As it turns out, Walter's story is only half of the tale. The simultaneous second narrative focuses on eldest son Porter, a mopey, angry teen whose greatest fear is that he'll one day turn into his father. Making money by writing papers for his classmates, Porter is caught off-guard when pretty, popular valedictorian Norah (Jennifer Lawrence) approaches him about helping her to write the graduation speech she's due to give in a few weeks. In getting to know Norah better so he'll be able to fashion the speech for her, he discovers her home life and troubled past aren't nearly as rosy as he had initially assumed. This major subplot is on sturdier, more sincere ground than the material with Walter, and one of the problems with "The Beaver" is that they only cursorily cross paths. Porter wants nothing to do with his dad, both before and after the beaver shows up, but his disdain is given little context as the viewer is never made privy to the closer relationship they may or may not have once had. In order to make the third-act reconciliation ring true, there needed to be more attention paid to this father-son dynamic in Kyle Killen's screenplay. As is, this aspect of the story leaves the viewer wanting to feel for them, but unable to.
Walter's actions leave him unlikable rather than sympathetic, too. He isn't just down in the dumps, but portrayed early on as a slug who has neglectfully distanced himself from his family. When he takes to the puppet, he has no trouble alienating them further (save for young Henry, who enjoys having his own private episode of "Sesame Street" happening before him). By the time Walter has insisted that he bring the beaver along to his wedding anniversary dinner, then can't stop himself from talking in the voice of his fictional other personality, it is close to infuriating. Meredith deserves better than this, and the film isn't convincing enough when it does eventually suggest that Walter's issues might be either psychological or physiological. Judging by what's on screen, he may be crazy, but he's also immensely selfish and disrespectful. When Meredith desperately declares that she is going to fight for him, one is left to wonder if he's worth the bother.
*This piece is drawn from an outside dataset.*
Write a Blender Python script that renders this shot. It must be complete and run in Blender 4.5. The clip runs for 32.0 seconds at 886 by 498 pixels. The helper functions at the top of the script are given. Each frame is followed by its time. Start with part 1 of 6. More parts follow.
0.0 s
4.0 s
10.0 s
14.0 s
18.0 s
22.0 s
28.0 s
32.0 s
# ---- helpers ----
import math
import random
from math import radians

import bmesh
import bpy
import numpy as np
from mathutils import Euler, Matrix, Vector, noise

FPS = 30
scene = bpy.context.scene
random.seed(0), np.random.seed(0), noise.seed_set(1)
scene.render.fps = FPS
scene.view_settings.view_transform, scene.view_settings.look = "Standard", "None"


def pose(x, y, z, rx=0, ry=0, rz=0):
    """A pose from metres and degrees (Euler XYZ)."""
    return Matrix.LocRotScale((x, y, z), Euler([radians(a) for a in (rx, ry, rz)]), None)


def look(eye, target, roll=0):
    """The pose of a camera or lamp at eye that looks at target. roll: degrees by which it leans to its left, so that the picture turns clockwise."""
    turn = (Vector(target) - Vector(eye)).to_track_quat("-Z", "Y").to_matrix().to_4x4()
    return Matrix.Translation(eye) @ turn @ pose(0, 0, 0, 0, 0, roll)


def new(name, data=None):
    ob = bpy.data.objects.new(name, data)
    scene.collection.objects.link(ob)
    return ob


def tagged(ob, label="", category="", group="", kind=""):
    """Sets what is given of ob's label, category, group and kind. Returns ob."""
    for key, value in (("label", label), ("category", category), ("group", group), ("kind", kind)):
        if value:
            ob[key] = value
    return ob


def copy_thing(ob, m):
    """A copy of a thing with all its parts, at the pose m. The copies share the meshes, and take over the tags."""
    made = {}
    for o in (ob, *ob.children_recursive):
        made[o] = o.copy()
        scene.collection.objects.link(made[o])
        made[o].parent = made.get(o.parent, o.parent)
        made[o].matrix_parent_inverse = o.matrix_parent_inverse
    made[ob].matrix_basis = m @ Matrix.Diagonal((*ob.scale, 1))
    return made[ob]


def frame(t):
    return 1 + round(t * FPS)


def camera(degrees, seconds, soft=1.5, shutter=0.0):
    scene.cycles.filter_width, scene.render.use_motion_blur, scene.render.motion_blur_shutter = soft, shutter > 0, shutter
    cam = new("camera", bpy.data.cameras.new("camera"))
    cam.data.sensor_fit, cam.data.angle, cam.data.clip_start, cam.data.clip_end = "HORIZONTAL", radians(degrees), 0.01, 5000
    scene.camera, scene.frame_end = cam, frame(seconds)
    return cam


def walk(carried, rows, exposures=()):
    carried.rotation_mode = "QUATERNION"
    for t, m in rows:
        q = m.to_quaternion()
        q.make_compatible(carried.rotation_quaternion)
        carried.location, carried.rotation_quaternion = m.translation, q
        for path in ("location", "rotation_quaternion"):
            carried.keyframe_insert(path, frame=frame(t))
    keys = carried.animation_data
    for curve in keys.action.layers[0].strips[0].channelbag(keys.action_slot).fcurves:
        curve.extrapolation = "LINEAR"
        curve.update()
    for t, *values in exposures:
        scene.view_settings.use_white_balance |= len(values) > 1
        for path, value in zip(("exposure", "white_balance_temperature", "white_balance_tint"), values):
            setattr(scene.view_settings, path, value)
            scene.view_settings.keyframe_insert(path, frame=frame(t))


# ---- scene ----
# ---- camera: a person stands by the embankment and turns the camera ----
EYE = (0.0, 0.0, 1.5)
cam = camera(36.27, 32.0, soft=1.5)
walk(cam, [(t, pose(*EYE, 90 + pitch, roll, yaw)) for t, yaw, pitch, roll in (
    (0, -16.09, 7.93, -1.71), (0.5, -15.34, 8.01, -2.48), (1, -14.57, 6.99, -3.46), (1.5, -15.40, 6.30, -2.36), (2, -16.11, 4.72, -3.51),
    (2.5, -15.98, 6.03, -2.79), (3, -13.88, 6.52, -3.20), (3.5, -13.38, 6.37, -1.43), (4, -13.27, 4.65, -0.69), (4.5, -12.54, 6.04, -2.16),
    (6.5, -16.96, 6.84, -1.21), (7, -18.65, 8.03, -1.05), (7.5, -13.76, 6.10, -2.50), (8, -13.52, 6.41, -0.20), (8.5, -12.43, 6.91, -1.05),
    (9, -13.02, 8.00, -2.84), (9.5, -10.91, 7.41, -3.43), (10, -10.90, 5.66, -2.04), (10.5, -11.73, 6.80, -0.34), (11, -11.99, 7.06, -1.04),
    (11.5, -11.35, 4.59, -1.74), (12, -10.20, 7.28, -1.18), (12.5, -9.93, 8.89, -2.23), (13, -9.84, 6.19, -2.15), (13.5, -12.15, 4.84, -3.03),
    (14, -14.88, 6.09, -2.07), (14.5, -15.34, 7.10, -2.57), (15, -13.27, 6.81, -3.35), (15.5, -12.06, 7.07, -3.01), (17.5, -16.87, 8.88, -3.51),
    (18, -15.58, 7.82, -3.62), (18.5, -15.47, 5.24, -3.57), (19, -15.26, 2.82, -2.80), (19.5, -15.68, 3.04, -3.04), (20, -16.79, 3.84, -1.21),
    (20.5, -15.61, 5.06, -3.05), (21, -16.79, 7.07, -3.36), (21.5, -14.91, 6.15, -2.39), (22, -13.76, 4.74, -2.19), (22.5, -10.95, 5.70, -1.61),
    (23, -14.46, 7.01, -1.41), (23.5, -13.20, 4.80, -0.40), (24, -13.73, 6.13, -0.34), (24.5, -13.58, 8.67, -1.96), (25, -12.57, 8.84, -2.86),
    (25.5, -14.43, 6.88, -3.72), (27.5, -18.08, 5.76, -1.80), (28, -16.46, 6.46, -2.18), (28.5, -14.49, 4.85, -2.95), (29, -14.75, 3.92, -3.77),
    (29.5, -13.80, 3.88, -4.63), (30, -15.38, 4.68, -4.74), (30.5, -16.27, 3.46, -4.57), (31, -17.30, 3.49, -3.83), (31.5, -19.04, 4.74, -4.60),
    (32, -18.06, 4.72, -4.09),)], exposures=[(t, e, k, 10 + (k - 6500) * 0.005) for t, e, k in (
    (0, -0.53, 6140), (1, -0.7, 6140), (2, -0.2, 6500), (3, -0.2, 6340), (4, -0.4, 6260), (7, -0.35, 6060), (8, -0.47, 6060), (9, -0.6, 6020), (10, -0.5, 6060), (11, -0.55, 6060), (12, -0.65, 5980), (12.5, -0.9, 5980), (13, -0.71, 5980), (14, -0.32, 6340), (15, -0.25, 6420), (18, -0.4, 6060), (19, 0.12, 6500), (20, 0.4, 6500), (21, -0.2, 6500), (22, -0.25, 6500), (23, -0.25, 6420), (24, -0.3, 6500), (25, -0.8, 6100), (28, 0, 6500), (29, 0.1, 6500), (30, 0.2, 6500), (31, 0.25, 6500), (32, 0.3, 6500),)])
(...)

His character might frustrate, but that is not a slight toward Mel Gibson (2010's "Edge of Darkness"), who is exceptional in the role of Walter Black. The way that he slides right into the persona of the Beaver—and the disparity between that character and his own Walter—couldn't have been a walk in the park, and the actor pulls it off big-time with nuance to spare. Say what you will about Gibson's controversial real-like issues, but when put to the task, he can be a phenomenal performer. As Meredith, Jodie Foster (2008's "Nim's Island") superbly essays a woman who tries to bury her worries and heartbreak for the betterment of her family, but has trouble doing so. Anton Yelchin (2009's "Star Trek") is certainly capable as Porter, but, like Walter, not all that likable. Porter is so terminally moody toward his family that it is difficult to connect to him. Finally, coming off her Oscar nomination for 2010's "Winter's Bone," Jennifer Lawrence proves that previous standout part was no fluke. As Norah—and, on second thought, as anyone she has played in her still-young career—Lawrence has brought a keen intelligence, as well as a defiant toughness, to roles that could have been played as weaker-willed. There is still vulnerability there, but also something extra. Even when quiet, she seems to be thinking and processing what is being said to her in a way that transcends the requirements of the script.
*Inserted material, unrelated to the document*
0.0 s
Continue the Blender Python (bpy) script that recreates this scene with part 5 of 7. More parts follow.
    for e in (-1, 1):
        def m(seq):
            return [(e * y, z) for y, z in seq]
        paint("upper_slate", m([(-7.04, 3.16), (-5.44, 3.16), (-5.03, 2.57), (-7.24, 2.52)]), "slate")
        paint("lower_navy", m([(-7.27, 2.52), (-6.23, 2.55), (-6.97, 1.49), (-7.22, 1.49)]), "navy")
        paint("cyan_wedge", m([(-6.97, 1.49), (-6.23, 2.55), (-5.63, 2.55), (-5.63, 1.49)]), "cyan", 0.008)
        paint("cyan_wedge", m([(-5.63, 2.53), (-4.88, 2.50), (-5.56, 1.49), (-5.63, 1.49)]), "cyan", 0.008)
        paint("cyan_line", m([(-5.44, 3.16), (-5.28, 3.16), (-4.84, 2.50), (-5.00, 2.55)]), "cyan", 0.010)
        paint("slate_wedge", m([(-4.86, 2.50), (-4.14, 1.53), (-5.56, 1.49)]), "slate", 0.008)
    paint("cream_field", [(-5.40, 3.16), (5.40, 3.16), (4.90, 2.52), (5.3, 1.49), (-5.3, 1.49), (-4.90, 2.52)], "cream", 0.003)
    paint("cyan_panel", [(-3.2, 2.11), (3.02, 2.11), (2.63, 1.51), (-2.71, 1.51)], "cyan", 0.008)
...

Intrinsically, "The Beaver" sends out the message that none of us, as flawed human beings, have all the answers. More specifically, it's the story of a broken family who relocate the connections that have been missing too long between them. This, at least, is the goal, and director Jodie Foster brings a gentle sincerity to tough material. The flaw is in the uneven juggling of the family members. There is plenty of discord between them, but not a lot of visible love, even underneath the arguing. There also are too few mentions of what they might have been like before Walter's depression took over. With no basis for how they once were, it is tough to actively care about, or understand, what they need to do to fix themselves. Take away the titular gimmick, and "The Beaver" would be a standard-issue family drama with nothing to set it apart from other oft-told tales of suburban ennui.